Azerbaijani President Ilham Aliyev, shown here watching a parade before a Formula 1 race in Baku, June 25, 2017, has maintained strict control over the media over the course of his 14-year rule. (Reuters/David Mdzinarishvili)
Azerbaijani President Ilham Aliyev, shown here watching a parade before a Formula 1 race in Baku, June 25, 2017, has maintained strict control over the media over the course of his 14-year rule. (Reuters/David Mdzinarishvili)

Azerbaijani news agency’s office raided

New York, August 17, 2017–Azerbaijani authorities should stop harassing Turan, the country’s only independent news agency, and should allow it to work without fear of reprisal, the Committee to Protect Journalists said today.
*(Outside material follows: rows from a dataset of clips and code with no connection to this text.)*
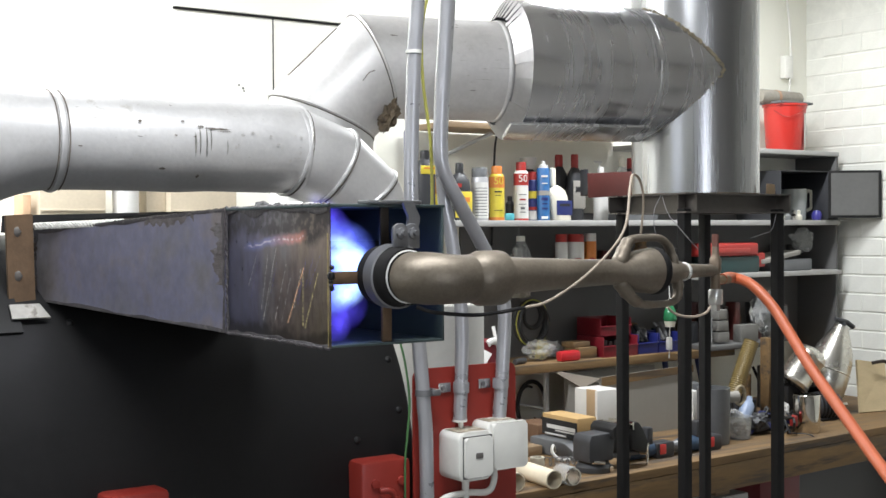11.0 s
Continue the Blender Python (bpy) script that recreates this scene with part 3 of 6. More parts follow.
# ---- the gas burner: head, elbow, mixing tube, venturi bell, jet, valve ----
PIPE_Y, PIPE_Z = 0.99, 1.431
burner = thing("gas_burner", (BX, NY0, BZ), "brown cast iron gas burner with elbow and mixing tube", "burner")
head = part("burner_head", lathe([(0.0, 0.0), (0.029, 0.0), (0.0335, -0.004), (0.0335, 0.030), (0.031, 0.036), (0.031, 0.050), (0.0, 0.050)], (BX, NY0 - 0.004, BZ), (0, -1, 0), 48), SOOT, burner, "soot-black burner head")
band = part("clamp_band", lathe([(0.0338, 0), (0.0358, 0.001), (0.0358, 0.018), (0.0338, 0.019)], (BX, NY0 - 0.016, BZ), (0, -1, 0), 48, closed=True), GREY_IRON, burner, "grey steel clamp band")
for ox, yy in ((0.002, 0.036), (0.024, 0.026)):
    ex0 = BX + ox
    ol = [(ex0 - 0.0095, BZ + 0.030), (ex0 + 0.0095, BZ + 0.030)] + [(ex0 + 0.0095 * math.cos(radians(q)), BZ + 0.050 + 0.008 * math.sin(radians(q))) for q in range(0, 181, 20)]
    part("clamp_ear", prism(ol, NY0 - yy, NY0 - yy + 0.005, "y", bevel=0.0008), GREY_IRON, band)
    part("bolt", lathe([(0.0065, 0), (0.0065, 0.004), (0.0035, 0.005), (0.003, 0.009), (0, 0.009)], (ex0, NY0 - yy, BZ + 0.047), (0, -1, 0), 8), GREY_IRON, band)
part("seal_ring", lathe([(0.0275, 0), (0.0292, 0.0004), (0.0292, 0.0012), (0.0275, 0.002)], (BX, NY0 - 0.053, BZ), (0, -1, 0), 48, closed=True), WHITE, burner, "pale sealing ring")
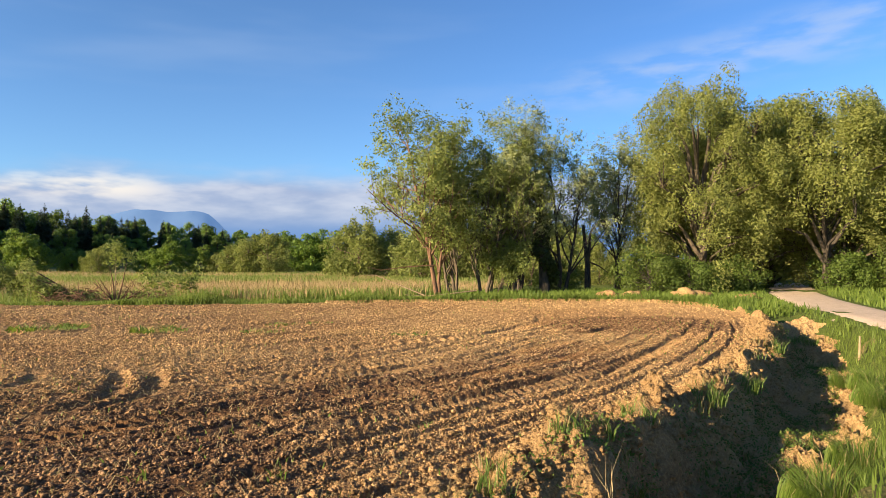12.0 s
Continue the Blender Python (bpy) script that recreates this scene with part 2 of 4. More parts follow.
def line_distance(x, y, line):
    """Distance to a line of points, the way along it, and the side (+: to its right)."""
    best, along, side, run = np.full(x.shape, 1e9), np.zeros_like(x), np.ones_like(x), 0.0
    for (ax, ay), (bx, by) in zip(line, line[1:]):
        dx, dy = bx - ax, by - ay
        n = math.hypot(dx, dy)
        t = np.clip(((x - ax) * dx + (y - ay) * dy) / (n * n), 0, 1)
        d = np.hypot(x - ax - t * dx, y - ay - t * dy)
        near = d < best
        best, along = np.where(near, d, best), np.where(near, run + t * n, along)
        side = np.where(near, np.sign((x - ax) * dy - (y - ay) * dx), side)
        run += n
    return best, along, side


def near_line(x, y, line, reach=2.0):
    """line_distance for the points about the line alone; the rest are far off."""
    lx, ly = [p[0] for p in line], [p[1] for p in line]
    m = (x > min(lx) - reach) & (x < max(lx) + reach) & (y > min(ly) - reach) & (y < max(ly) + reach)
    d, a, s = np.full(x.shape, 1e3), np.zeros(x.shape), np.ones(x.shape)
    if m.any():
        d[m], a[m], s[m] = line_distance(x[m], y[m], line)
    return d, a, s


def smooth_line(pts, n=2):
    for _ in range(n):
        out = [pts[0]]
        for a, b in zip(pts, pts[1:]):
            out += [(a[0] * 0.75 + b[0] * 0.25, a[1] * 0.75 + b[1] * 0.25), (a[0] * 0.25 + b[0] * 0.75, a[1] * 0.25 + b[1] * 0.75)]
        pts = out + [pts[-1]]
    return pts


def mesh_of(name, verts, faces, mats, smooth=False, index=None):
    """A mesh from arrays; faces: an array of quads or triangles, or a list of arrays."""
    me = bpy.data.meshes.new(name)
    groups = [np.asarray(f, dtype=np.int32) for f in (faces if isinstance(faces, list) else [faces])]
    verts = np.asarray(verts, dtype=np.float32)
    me.vertices.add(len(verts))
    me.vertices.foreach_set("co", verts.ravel())
    loops = np.concatenate([g.ravel() for g in groups])
    sizes = np.concatenate([np.full(len(g), g.shape[1], dtype=np.int32) for g in groups])
    me.loops.add(len(loops))
    me.loops.foreach_set("vertex_index", loops)
    me.polygons.add(len(sizes))
    me.polygons.foreach_set("loop_start", np.concatenate([[0], np.cumsum(sizes)[:-1]]).astype(np.int32))
    for m in mats if isinstance(mats, (list, tuple)) else [mats]:
        me.materials.append(m)
    if index is not None:
        me.polygons.foreach_set("material_index", np.asarray(index, dtype=np.int32))
    me.polygons.foreach_set("use_smooth", np.full(len(sizes), smooth))
    me.update(calc_edges=True)
    me.validate()
    return me


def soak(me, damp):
    """Keeps how dark damp and painted-in shade make the soil at each point."""
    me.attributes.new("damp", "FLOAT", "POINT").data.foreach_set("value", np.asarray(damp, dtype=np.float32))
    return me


def thing(name, label, category, group="", kind="", at=None):
    ob = tagged(new(name), label, category, group, kind)
    if at is not None:
        ob.matrix_basis = at
    return ob


def part(name, me, parent, label=""):
    ob = new(name, me)
    ob.parent = parent
    return tagged(ob, label) if label else ob


# ---------------------------------------------------------------- the land
# The field's edge along the ditch, from far behind on one side to the corner by the road
RIM = smooth_line([(-60, -17), (-20, -3.0), (-8, 1.2), (-4, 2.6), (-1.6, 3.55), (-0.2, 4.05), (1.2, 4.45), (2, 4.75), (3, 5.2), (4, 5.85),
                   (4.9, 6.4), (6, 7.0), (7.4, 7.75), (9.2, 9.2), (11, 10.8), (13.3, 13.0), (14.8, 14.8), (15.9, 16.6)])
# The field's far edge, from the corner round to the far side
EDGE = smooth_line([(15.9, 16.6), (16.9, 18.6), (16.9, 20.6), (15.4, 22.4), (11.7, 23.9), (9, 24.6), (5.5, 25.0), (1.6, 25.4), (-3, 26.3), (-8, 28.2), (-16.5, 30.2),
                    (-27, 33.3), (-44, 43.5), (-60, 53), (-110, 74), (-220, 110)])
ROAD = smooth_line([(-6, -14), (4.2, -3.0), (11.5, 5.6), (16.6, 12.0), (19.8, 16.6), (24.0, 21.8), (28.4, 26.6), (40, 38)])
FIELD = RIM + EDGE[1:] + [(-260, -60), (-100, -60)]


def inside(x, y, poly):
    res = np.zeros(x.shape, dtype=bool)
    for (ax, ay), (bx, by) in zip(poly, poly[1:] + poly[:1]):
        if ay != by:
            res ^= ((ay > y) != (by > y)) & (x < (bx - ax) * (y - ay) / (by - ay) + ax)
    return res


# Tyre tracks: line, half width, depth, lug spacing, slant of the lugs
TRACKS = [
    (smooth_line([(-14, 2.4), (-5.9, 6.25), (-4.4, 7.0), (-3.14, 7.5), (-2.4, 7.9), (-1.7, 8.2), (-0.6, 8.45)]), 0.20, 0.062, 0.17, 1.6),
    (smooth_line([(0.3, 7.75), (0.98, 8.0), (1.83, 8.37), (2.4, 8.62), (3.1, 8.78), (4.3, 9.1), (5.5, 9.65), (7.2, 10.45), (8.9, 11.7), (10.2, 13.0)]), 0.17, 0.05, 0.145, -0.8),
    (smooth_line([(3.0, 7.45), (3.72, 7.75), (4.79, 8.25), (6.27, 8.95), (7.5, 9.63), (9.2, 10.9), (10.6, 12.3)]), 0.16, 0.05, 0.145, 0.5),
    (smooth_line([(2.0, 7.7), (2.9, 8.1), (3.63, 8.42), (4.8, 8.75), (6.2, 9.3)]), 0.13, 0.04, 0.22, 0.0),
    (smooth_line([(2.4, 9.95), (3.3, 10.25), (4.25, 10.7), (5.32, 11.38), (6.34, 12.18), (7.0, 12.8), (7.7, 13.3)]), 0.17, 0.05, 0.155, 0.4),
    (smooth_line([(1.4, 9.45), (1.9, 9.62), (2.6, 9.72), (3.2, 9.76), (4.45, 10.2), (5.7, 10.75), (7.2, 11.6), (8.6, 12.7)]), 0.15, 0.045, 0.15, -0.5),
    (smooth_line([(3, 12.4), (6, 13.2), (8.4, 14.7), (9.6, 16.2), (10.6, 19.2)]), 0.20, 0.05, 0.25, 0.3),
]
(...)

According to media reports, tax officials raided Turan’s newsroom in the capital Baku yesterday, confiscated the agency’s financial documents, and searched reporters’ computers and personal belongings, as part of an investigation into alleged tax evasion. Authorities allege that Turan owes 37,000 manats (US$21,500) in back taxes for the period 2014-2016.

Mehman Aliyev, Turan’s editor-in-chief, told the U.S. government-funded Radio Free Europe/Radio Liberty (RFE/RL) that the outlet’s financial documents prove it has paid all its taxes. Azerbaijani human rights defender Ogtai Gyulalyyev told the regional news website Kavzkasky Uzel that “Turan remains practically the last bastion of free press in Azerbaijan” and that the criminal tax evasion investigation “is a blow to press freedom.”

“The Azerbaijani government has repeatedly used politically motivated criminal charges as a weapon to silence independent and opposition media,” CPJ Europe and Central Asia Program Coordinator Nina Ognianova said. “We call on Azerbaijani authorities to drop the politically motivated investigation into Turan news agency and to stop trying to intimidate independent journalists with legal harassment.”

Few independent news outlets remain in Azerbaijan. In May, a Baku court ordered access to five websites that regularly criticize the government to be blocked. The five–the independent newspaper Azadliq, the Berlin-based, online news agency Meydan TV, the Azerbaijani service of RFE/RL, and online video channels Azerbaycan Saati and Turan TV–were blocked in response to the Azerbaijani Ministry of Transport, Communications, and High Technology’s assertion that they threatened the country’s national security, CPJ documented at the time.